Hongkyu Yoon, Sandia National Laboratories

Waiching Sun, Columbia University

SeonHong Na, McMaster University

Sanghyun Lee, Florida State University

Fluid flow and coupled mechanical response in fractured and porous media are fundamental to predicting coupled multiphysics processes in geomaterials such as soil, rock and concrete. Recent advances in experimental methods and multi-scale imaging capabilities have revolutionized our ability to quantitatively characterize geomaterials, which allows us to reach ever-increasing spatial resolution across scales. Digital rocks reconstructed from multiscale images (e.g., microCT images) and theoretical/stochastic generations are now routinely used to characterize hydrological and mechanical properties across scales. Additive manufacturing (AM) is a fast-growing manufacturing technique that produces custom parts or whole products by printing materials by layers only where it is needed. The properties of geomaterials are often non-uniform and heterogeneous, requiring multiple samples to unravel competing contributions to physical and chemical behavior from compositional, textural and structural components. These properties are also influenced by other environmental conditions. As a result, predicting fluid physics and the mechanical response of geomaterials often requires knowledge on how various processes interact with each other across length and time scales.
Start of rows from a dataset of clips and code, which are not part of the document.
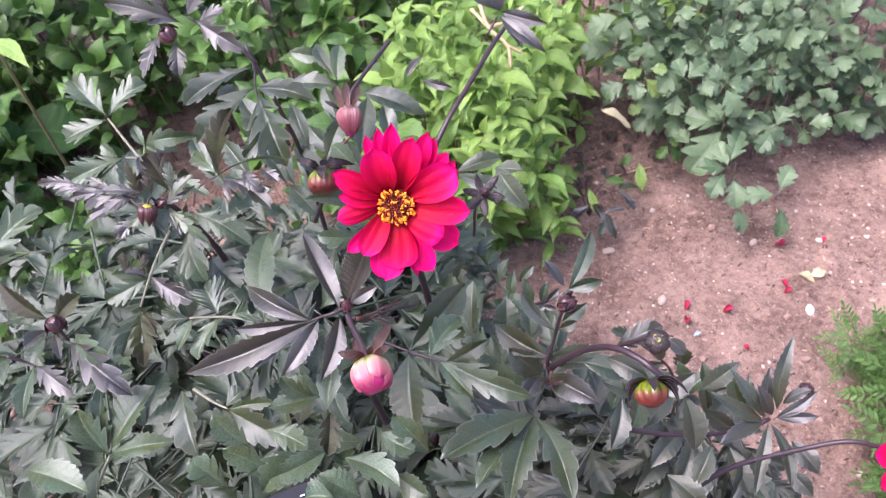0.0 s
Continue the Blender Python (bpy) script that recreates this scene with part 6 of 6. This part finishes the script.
thing("dry_leaf", on_soil(0.520, 0.810, 0.003, 5, -6, 140), "small dry orange leaf lying on the soil", "leaf", "dry leaves", mesh=blade(0.028, 0.016, 3, 0.1, 0.3, 0.15, 0.1, 0.4, 140).mesh("dry_leaf", DRY))

# dead leaves gathered at the foot of the lime shrub
LITTER = streaked("litter", ((0.0, (0.05, 0.034, 0.028)), (0.5, (0.11, 0.078, 0.066)), (1.0, (0.07, 0.048, 0.040))), 0.1, 0.75, 14.0, 0.6)
rng = random.Random(64)
for x, y in ((0.215, 1.13), (0.235, 1.10), (0.19, 1.08), (0.26, 1.14), (0.17, 1.05), (0.225, 1.17), (0.285, 1.16), (0.30, 1.12), (0.18, 1.12), (0.145, 1.02), (0.25, 1.19)):
    size = rng.uniform(0.022, 0.042)
    thing("dead_leaf", on_soil(x, y, 0.004, rng.uniform(-20, 20), rng.uniform(-25, 5), rng.uniform(0, 360)), "dark wrinkled dead leaf on the soil under the shrub", "leaf", "dead leaves under the shrub", mesh=blade(size, size * rng.uniform(0.45, 0.7), 5, 0.12, rng.uniform(0.4, 0.9), rng.uniform(0.15, 0.4), 0.2, 0.42, int(900 * size) + int(100 * x), 3, twist=1.2).mesh("dead_leaf", LITTER))

# feathery seedling beside the path of bare soil
feathers = feather_variants(4, 90)


def feather_spot(a, b, c):
    return (0.590 + 0.20 * (a - 0.5), 0.541 + 0.26 * (b - 0.5), 0.05 + 0.07 * c)


seedling = thicket("feathery_plant", "low feathery light-green plant with a yellow bud", "plant", (0.590, 0.541, 0), shoots_in(90, 15, feather_spot, lambda tip, r: (tip[0] * 0.5 + 0.590 * 0.5, tip[1] * 0.5 + 0.541 * 0.5, 0)), FERNY, feathers, 16, 0.018, 0.055, pairs=4)

# black plant label among the leaves
LABEL = basis((-0.1729, 0.2459, 0.4984), Vector((-0.1729, 0.2459, 0.4984)) + Vector((0.93, 0.22, 0.28)), 0, Vector((-0.05, -0.7, 0.7)).normalized())
bm = bmesh.new()
bmesh.ops.create_cube(bm, size=1.0)
for q in bm.verts:
    q.co.x, q.co.y, q.co.z = q.co.x * 0.085, q.co.y * 0.045, q.co.z * 0.002
bmesh.ops.bevel(bm, geom=bm.edges[:], offset=0.0006, segments=2, affect="EDGES")
me = bpy.data.meshes.new("plate")
bm.to_mesh(me)
bm.free()
me.materials.append(LABEL_BLACK)
plant_label = thing("plant_label", LABEL.translation.to_tuple()[:2] + (0.0,), "black plastic plant label with white lettering on a stake", "plant label")
part("plate", me, plant_label, LABEL)
part("stake", tube([(LABEL.translation.x, LABEL.translation.y, -0.02), (LABEL.translation.x, LABEL.translation.y, 0.2), LABEL @ Vector((0, 0, -0.004))], 0.003, 0.003, 6, 4).mesh("stake", LABEL_BLACK), plant_label)
bar = Geo()
bar.v = [Vector(q) for q in ((-0.5, -0.5, 0), (0.5, -0.5, 0), (0.5, 0.5, 0), (-0.5, 0.5, 0), (-0.5, -0.5, 1), (0.5, -0.5, 1), (0.5, 0.5, 1), (-0.5, 0.5, 1))]
bar.f = [(0, 3, 2, 1), (4, 5, 6, 7), (0, 1, 5, 4), (1, 2, 6, 5), (2, 3, 7, 6), (3, 0, 4, 7)]
bar.uv = [(0, 0)] * 8
BAR = bar.mesh("lettering", LABEL_INK, False)
for x, y, w in ((-0.036, 0.014, 0.008), (-0.024, 0.014, 0.010), (-0.010, 0.014, 0.009), (0.006, 0.014, 0.012), (0.022, 0.014, 0.008), (-0.032, 0.0, 0.010), (-0.016, 0.0, 0.012), (0.002, 0.0, 0.010), (0.018, 0.0, 0.012), (-0.028, -0.013, 0.012), (-0.010, -0.013, 0.010)):
    part("lettering", BAR, plant_label, LABEL @ Matrix.Translation((x, y, 0.0008)) @ Matrix.Diagonal((w * 0.5, 0.0011, 0.0006, 1)))

# small dark-leaved seedling at the edge of the soil
seedling_dark = thing("dahlia_seedling", (0.175, 0.985, 0), "small dark-leaved dahlia seedling sprawling at the edge of the soil", "dahlia")
r = random.Random(58)
for k in range(7):
    w = 0.9 * k + r.uniform(-0.3, 0.3)
    hub = Vector((0.165 + 0.055 * math.cos(w), 0.975 + 0.045 * math.sin(w), 0.05 + 0.11 * r.random()))
    lf = leaf(seedling_dark, (0.175, 0.985, 0.0), (0.172 + 0.4 * (hub.x - 0.172), 0.985 + 0.4 * (hub.y - 0.985), 0.75 * hub.z), hub, r=0.0009)
    for q in (-1, 0, 1):
        v = w + 0.9 * q + r.uniform(-0.3, 0.3)
        ll = r.uniform(0.03, 0.048) * (1.0 if q == 0 else 0.8)
        leaflet(lf, tuple(hub), tuple(hub + ll * Vector((math.cos(v), math.sin(v), r.uniform(-0.7, 0.1)))), ll * r.uniform(0.34, 0.44), r.uniform(-40, 40), r.choice((MATURE, BRONZE, YOUNG, INNER)), teeth=5, bite=r.choice((0.15, 0.26)))
leaflet(seedling_dark, (0.165, 0.96, 0.10), (0.178, 0.925, 0.07), 0.016, 10, LIME, name="leaf", teeth=5, bite=0.12)
leaflet(seedling_dark, (0.195, 0.985, 0.09), (0.232, 0.99, 0.08), 0.014, 10, GREEN, name="leaf", teeth=5, bite=0.12)
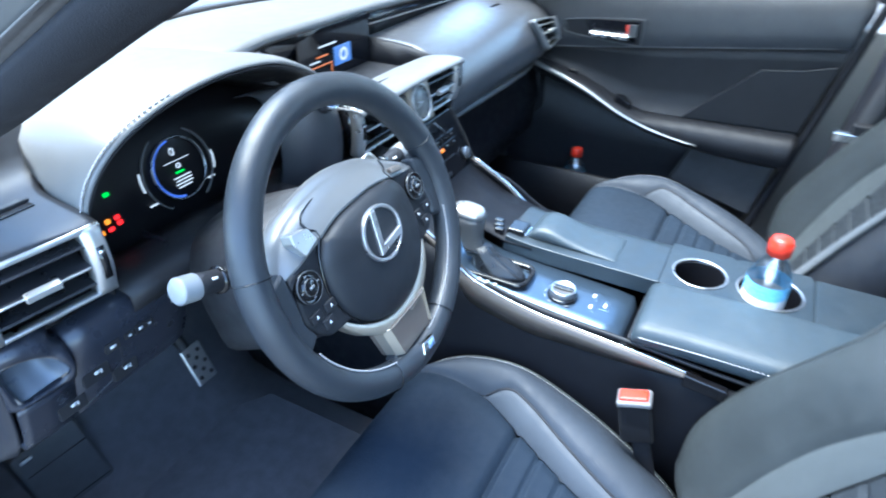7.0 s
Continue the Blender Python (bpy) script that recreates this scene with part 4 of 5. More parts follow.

This mini-symposium is intended to provide a forum for researchers to present contributions on recent advances in additive manufacturing for geomaterials, computational fluid physics and geomechanics for multiphysics and multiscale processes for energy systems. Topics within the scope of interests include, but are not limited to, the following: (1) development and validation of additive manufacturing processes for surrogate granular and fractured materials, (2) development and validation of constitutive models for coupled processes, (3) theoretical and computational development and applications for fluid physics and mechanical problems, (4) uncertainty quantification of computational simulations, and (5) machine learning/deep learning applications for Multiphysics problems with granular and fractured materials.